To check detailed sysctl settings inside a running Kubernetes pod, you can use kubectl exec to run commands within one of the pod’s containers. For example,

# start an interactive shell session within a container in the pod.
kubectl exec --stdin --tty <pod-name> -n <namespace> -- /bin/sh 

# Inside the pod's container shell:
/ # sysctl net.ipv4.ip_forward
net.ipv4.ip_forward = 0
/ # sysctl -a
... (all sysctls)

Implementation History

Drawbacks

Alternatives

Node Resource Interface (NRI)

An NRI plugin could be used to inject sysctls into pod sandboxes by adding native sysctl support to the NRI framework (https://github.com/containerd/nri/pull/248 ) or using OCI hooks. While NRI might offer a faster implementation path for new features, especially those with unique requirements, integrating directly into Kubernetes is generally the superior long-term approach for general-purpose improvements, like sysctl management enhancement here. The direct Kubernetes support, achieved through the upstream KEP process, results in a more streamlined architecture with reduced maintenance efforts.

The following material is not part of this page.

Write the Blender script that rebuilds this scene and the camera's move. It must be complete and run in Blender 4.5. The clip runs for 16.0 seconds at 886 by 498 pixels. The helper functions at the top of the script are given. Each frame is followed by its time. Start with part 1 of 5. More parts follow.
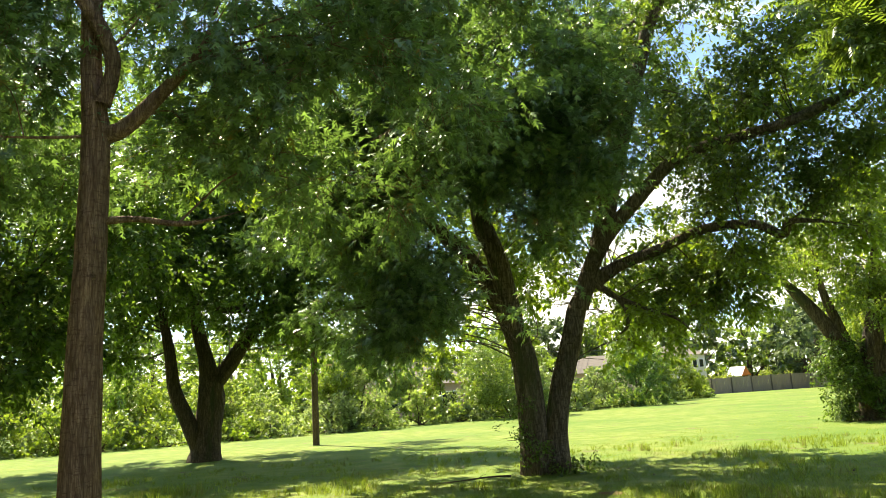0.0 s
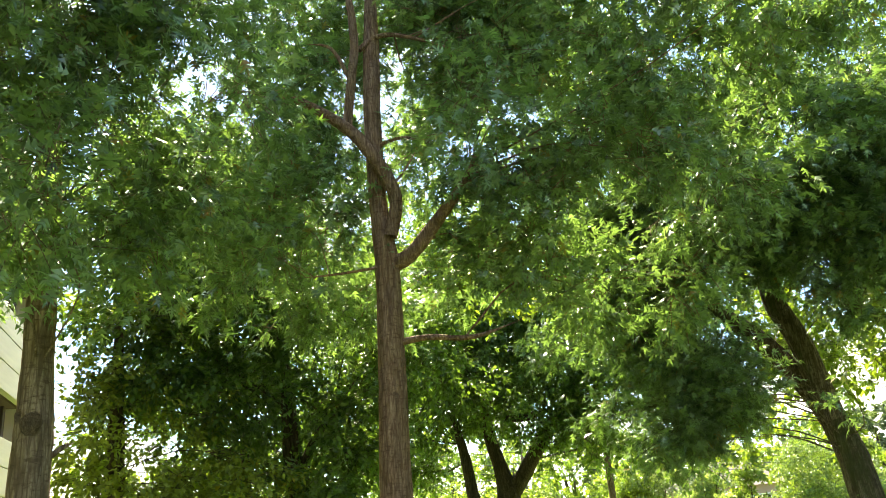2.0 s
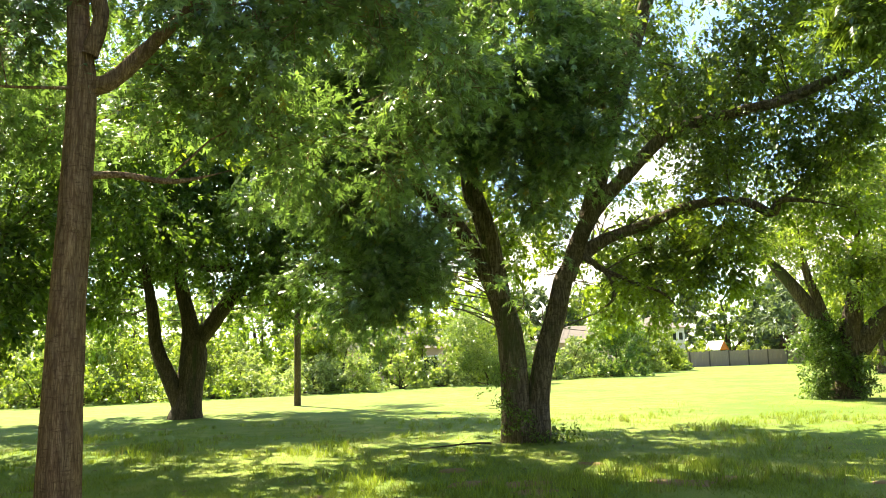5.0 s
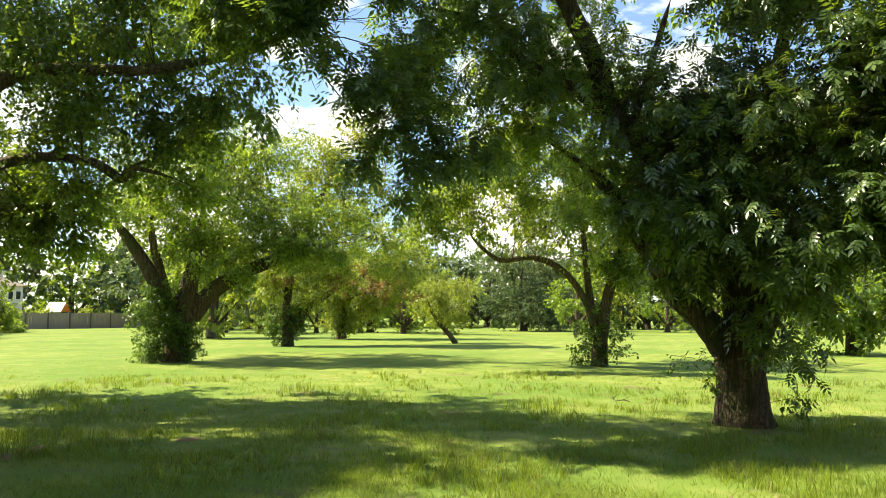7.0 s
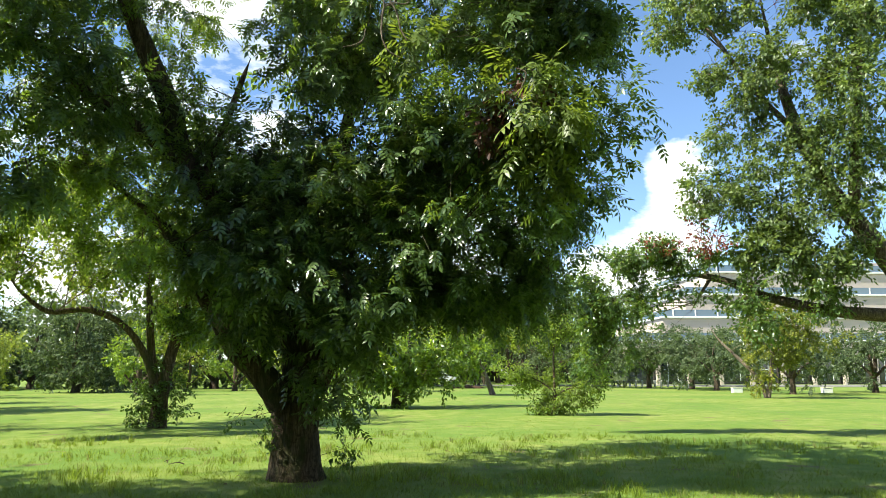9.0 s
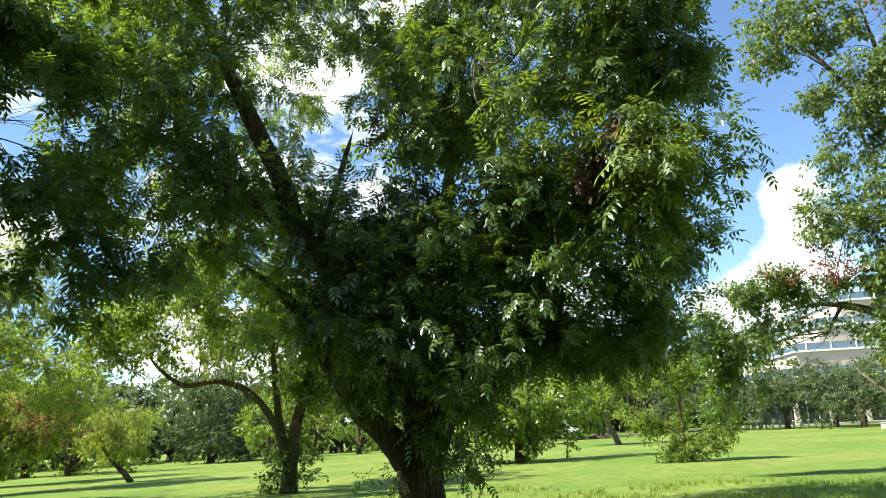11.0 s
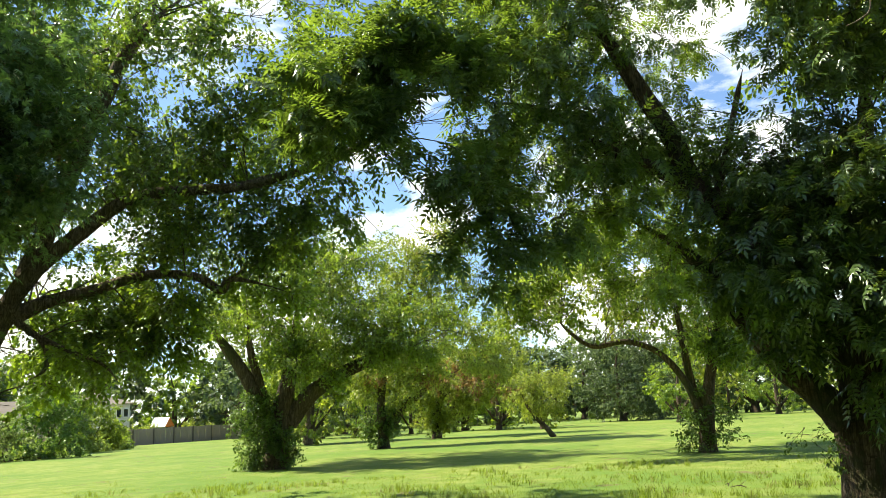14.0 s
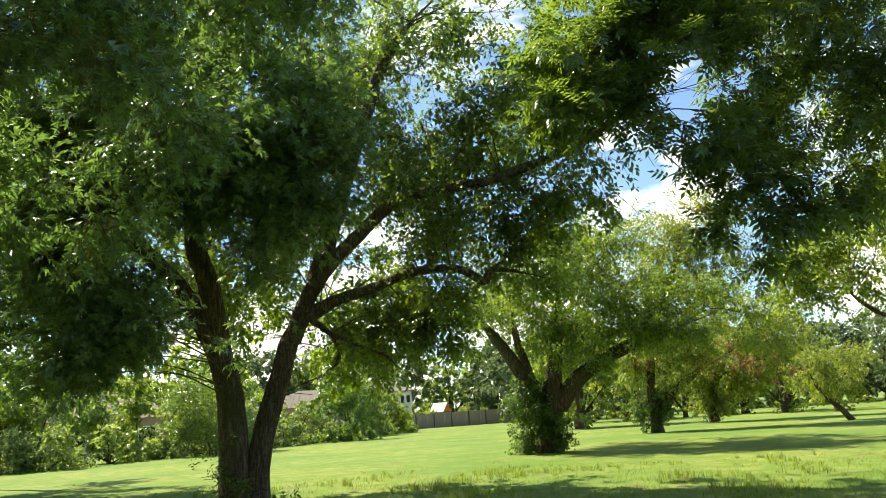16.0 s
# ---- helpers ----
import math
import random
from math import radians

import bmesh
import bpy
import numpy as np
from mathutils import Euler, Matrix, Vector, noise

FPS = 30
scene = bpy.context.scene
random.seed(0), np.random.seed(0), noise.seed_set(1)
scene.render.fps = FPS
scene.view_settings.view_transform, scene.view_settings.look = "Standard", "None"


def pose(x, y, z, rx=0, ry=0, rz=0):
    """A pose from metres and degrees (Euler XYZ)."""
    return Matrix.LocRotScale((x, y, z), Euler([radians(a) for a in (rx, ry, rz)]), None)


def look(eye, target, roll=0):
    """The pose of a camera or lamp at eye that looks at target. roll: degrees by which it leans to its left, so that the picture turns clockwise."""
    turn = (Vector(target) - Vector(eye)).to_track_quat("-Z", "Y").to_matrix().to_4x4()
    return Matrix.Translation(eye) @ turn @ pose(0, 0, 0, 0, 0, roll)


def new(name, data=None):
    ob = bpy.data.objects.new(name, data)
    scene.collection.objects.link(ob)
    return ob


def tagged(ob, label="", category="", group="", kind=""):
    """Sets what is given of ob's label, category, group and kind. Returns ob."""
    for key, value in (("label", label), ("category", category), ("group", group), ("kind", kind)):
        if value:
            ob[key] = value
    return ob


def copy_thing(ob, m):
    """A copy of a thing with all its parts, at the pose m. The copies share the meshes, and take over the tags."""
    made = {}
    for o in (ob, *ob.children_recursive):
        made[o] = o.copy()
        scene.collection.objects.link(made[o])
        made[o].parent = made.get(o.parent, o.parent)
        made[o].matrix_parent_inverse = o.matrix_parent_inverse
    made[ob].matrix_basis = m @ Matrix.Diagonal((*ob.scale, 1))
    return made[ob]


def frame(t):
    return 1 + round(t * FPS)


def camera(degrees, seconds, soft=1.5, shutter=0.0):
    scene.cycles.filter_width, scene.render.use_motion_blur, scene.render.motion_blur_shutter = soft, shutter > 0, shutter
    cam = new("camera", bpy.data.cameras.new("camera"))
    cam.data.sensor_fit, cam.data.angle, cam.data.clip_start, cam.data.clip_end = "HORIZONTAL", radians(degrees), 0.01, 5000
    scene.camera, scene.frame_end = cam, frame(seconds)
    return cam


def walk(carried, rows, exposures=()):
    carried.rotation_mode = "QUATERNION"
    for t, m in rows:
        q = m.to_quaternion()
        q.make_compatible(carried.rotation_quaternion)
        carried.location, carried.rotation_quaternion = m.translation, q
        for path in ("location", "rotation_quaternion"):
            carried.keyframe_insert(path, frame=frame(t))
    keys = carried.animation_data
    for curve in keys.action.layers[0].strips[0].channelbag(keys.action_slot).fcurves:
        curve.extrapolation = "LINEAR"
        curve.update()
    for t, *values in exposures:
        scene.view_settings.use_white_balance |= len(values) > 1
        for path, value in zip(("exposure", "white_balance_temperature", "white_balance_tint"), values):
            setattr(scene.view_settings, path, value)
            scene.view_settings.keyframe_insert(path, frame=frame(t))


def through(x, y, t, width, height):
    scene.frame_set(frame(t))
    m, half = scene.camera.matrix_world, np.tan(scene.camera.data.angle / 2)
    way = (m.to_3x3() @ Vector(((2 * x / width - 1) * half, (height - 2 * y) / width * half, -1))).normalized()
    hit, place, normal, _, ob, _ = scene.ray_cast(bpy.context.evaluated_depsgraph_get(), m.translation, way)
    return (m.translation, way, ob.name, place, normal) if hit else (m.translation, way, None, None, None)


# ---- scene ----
cam = camera(60.21, 16.0, soft=0.5)
EYE = 1.6
ROWS = [  # seconds, x, y, z from the first eye, yaw, pitch, roll
    (0, -0, -0, 0, 0, 10.64, -3.75),
    (0.5, -0.022, -0.002, 0.003, 6.59, 11.39, -4.45),
    (1, -0.051, -0.026, 0.004, 12.87, 12.74, -5.09),
    (1.5, -0.063, -0.007, 0.005, 17.5, 16.07, -5.57),
    (2, -0.063, 0.002, 0.003, 20.13, 19.82, -5.46),
    (2.5, -0.069, -0.022, -0.005, 21.31, 21.22, -4.86),
    (3, -0.057, -0.065, -0.016, 21.24, 19.18, -3.85),
    (3.2, -0.057, -0.063, -0.016, 20.7, 17.85, -3.54),
    (5.3, -0.055, 0.098, 0.056, -7.35, 6.63, -1.81),
    (5.5, -0.075, 0.107, 0.066, -11.97, 5.83, -1.7),
    (6, 0.015, 0.039, 0.083, -24.02, 4.84, -0.53),
    (6.5, 0.064, 0.043, 0.067, -35.47, 4.77, 0.05),
    (7, 0.158, 0.031, 0.073, -46.84, 4.65, 0.35),
    (7.5, 0.278, 0.026, 0.045, -60, 4.99, 1.5),
    (8, 0.348, 0.023, 0.049, -72.43, 6.03, 2.45),
    (8.2, 0.367, 0.011, 0.055, -76.46, 6.4, 2.21),
    (10.3, 0.206, -0.093, -0.004, -76.3, 12.07, -2.62),
    (10.5, 0.203, -0.094, -0.004, -74.63, 12.68, -2.82),
    (11, 0.178, -0.092, -0.008, -69.92, 13.32, -3.13),
    (11.5, 0.165, -0.079, -0.011, -64.77, 13.2, -3.62),
    (12, 0.145, -0.063, -0.004, -59.41, 12.66, -3.42),
    (12.5, 0.14, -0.047, 0.001, -54.81, 12.01, -3.25),
    (13, 0.138, -0.023, 0.009, -50.77, 11.72, -3.45),
    (13.5, 0.089, -0.006, 0.002, -46.15, 11.79, -3.24),
    (14, 0.086, 0.006, -0.01, -40.54, 11.91, -2.9),
    (14.5, 0.079, 0.018, -0.015, -35.32, 11.92, -2.75),
    (15, 0.082, 0.025, -0.023, -31.02, 11.97, -3.05),
    (15.5, 0.074, 0.021, 0, -26.85, 11.67, -3.44),
    (16, 0.087, 0.051, 0.007, -21.11, 11.82, -3.55),
]
walk(cam, [(t, pose(x, y, EYE + z) @ pose(0, 0, 0, 0, 0, yaw) @ pose(0, 0, 0, 90 + pitch) @ pose(0, 0, 0, 0, 0, roll)) for t, x, y, z, yaw, pitch, roll in ROWS], exposures=[(0, 1.72, 7950, 2), (1, 2.05, 7950, 2), (2, 2.56, 7850, 3), (3.2, 2.64, 7850, 3), (5.3, 2.16, 8050, 3), (6, 1.96, 8050, 3), (7, 1.64, 8050, 2), (7.5, 1.58, 7850, 2), (8, 1.32, 7250, 0), (10.3, 1.38, 6850, -1), (12, 1.4, 7050, -1), (14, 1.4, 7350, 0), (16, 1.36, 7450, 1)])
SUN, SKY = 4.3, 0.15
SUN_AZ, SUN_EL = 31.0, 50.0       # degrees left of the first view, and above the horizon
a, b = radians(SUN_AZ), radians(SUN_EL)
SUN_DIR = Vector((-math.sin(a) * math.cos(b), math.cos(a) * math.cos(b), math.sin(b)))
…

Mutating Admission Webhooks

Injecting sysctls at admission time with mutating webhook is possible but requires a running control plane component, which also requires much internal maintenance efforts. And we may require duplicate validation logic to enable “safe” sysctls in the webhooks. Besides, it doesn’t allow for node-specific or node-pool-specific defaults without complex logic based on node labels.

Mutating Admission Policy

Mutating admission policy (GA in 1.36 is better than mutating admission webhooks since it does not require an additional control plane component. However other restrictions still apply.